__Requirements__.
Output the full listing below exactly, without the pictures.

▶

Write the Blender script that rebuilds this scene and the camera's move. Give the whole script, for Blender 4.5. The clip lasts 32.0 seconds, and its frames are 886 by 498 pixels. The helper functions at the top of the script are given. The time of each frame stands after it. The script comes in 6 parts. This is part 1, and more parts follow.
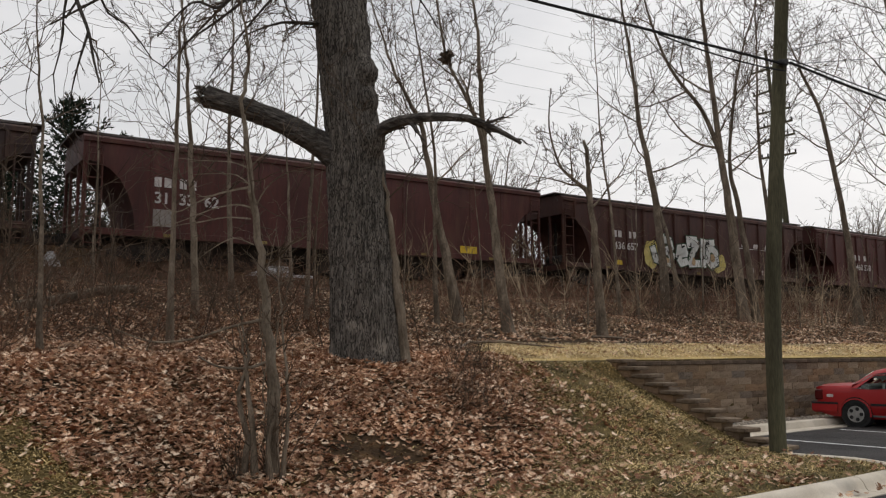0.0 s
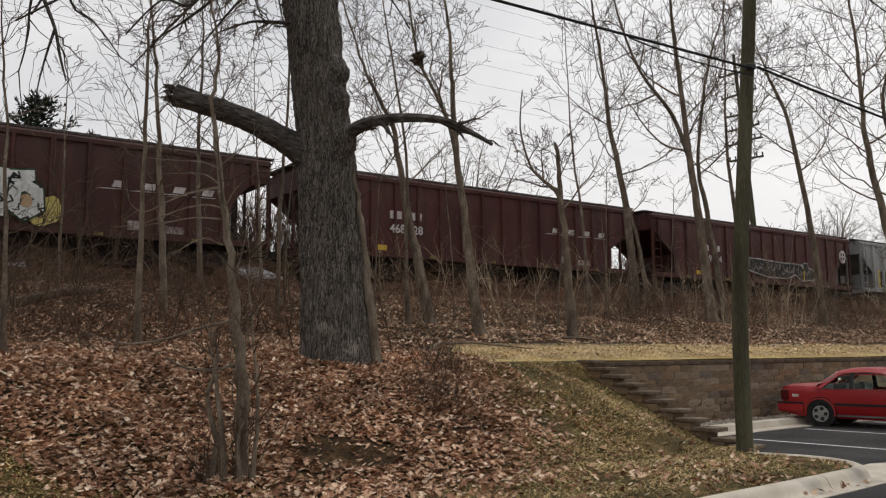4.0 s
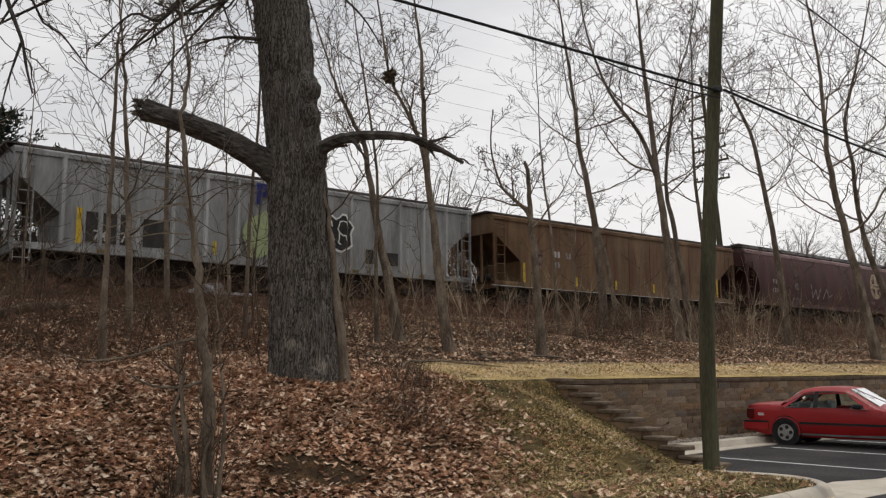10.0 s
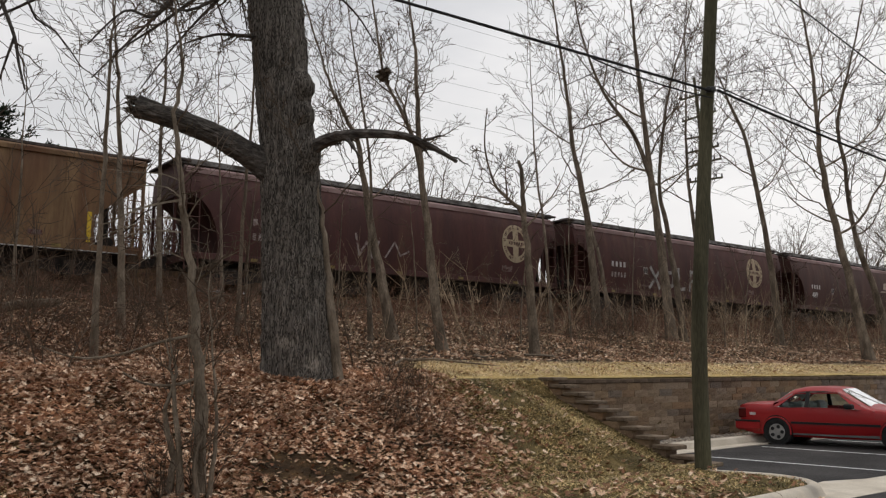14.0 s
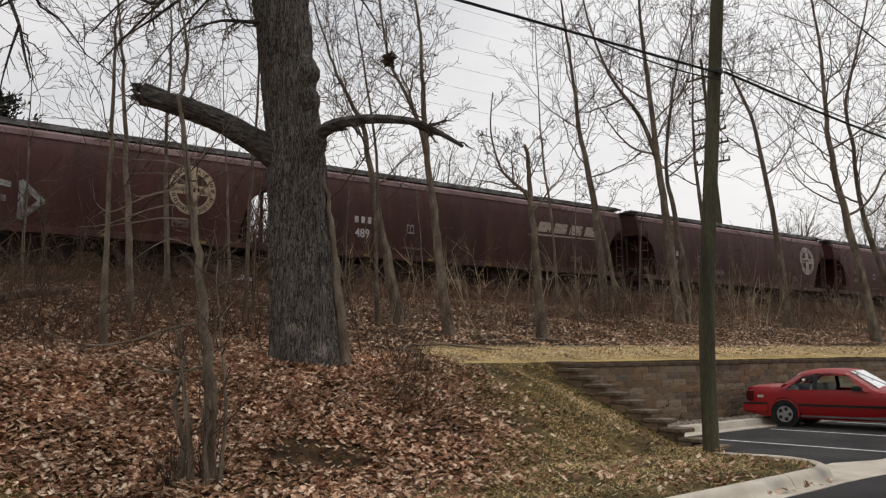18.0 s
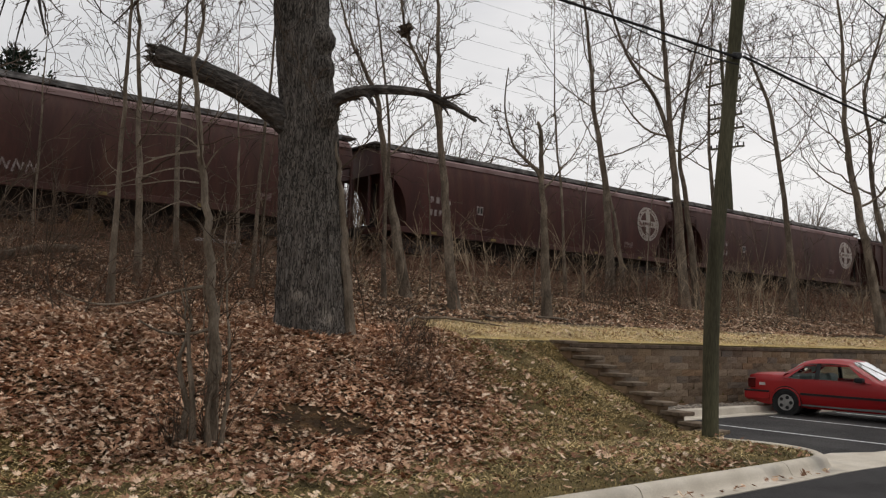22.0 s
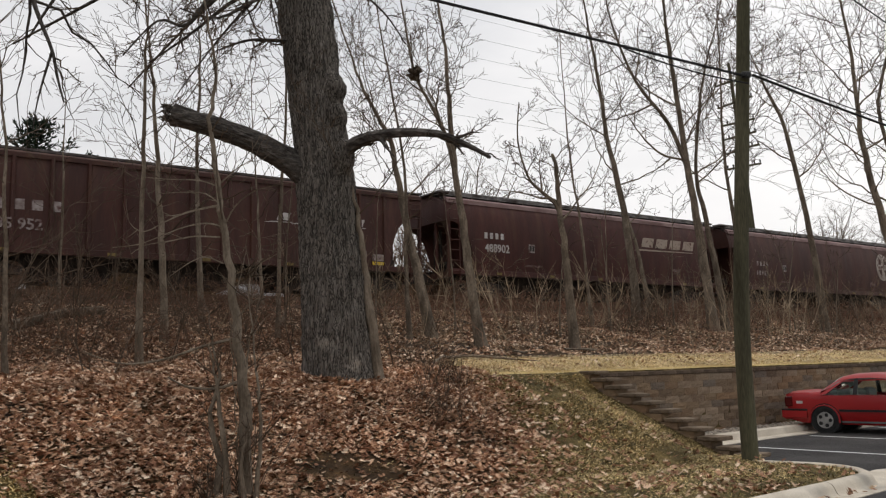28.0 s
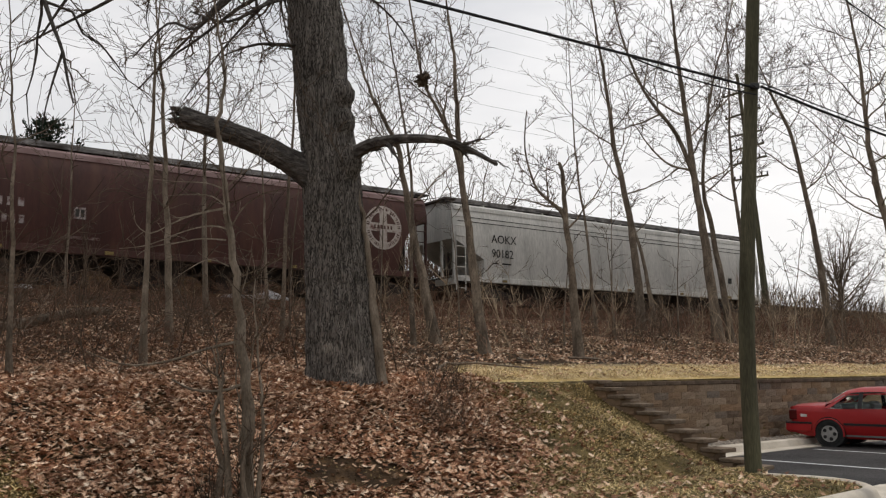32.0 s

◀

__Task result__.
Write the Blender script that rebuilds this scene and the camera's move. Give the whole script, for Blender 4.5. The clip lasts 32.0 seconds, and its frames are 886 by 498 pixels. The helper functions at the top of the script are given. The time of each frame stands after it. The script comes in 6 parts. This is part 1, and more parts follow.
0.0 s
4.0 s
10.0 s
14.0 s
18.0 s
22.0 s
28.0 s
32.0 s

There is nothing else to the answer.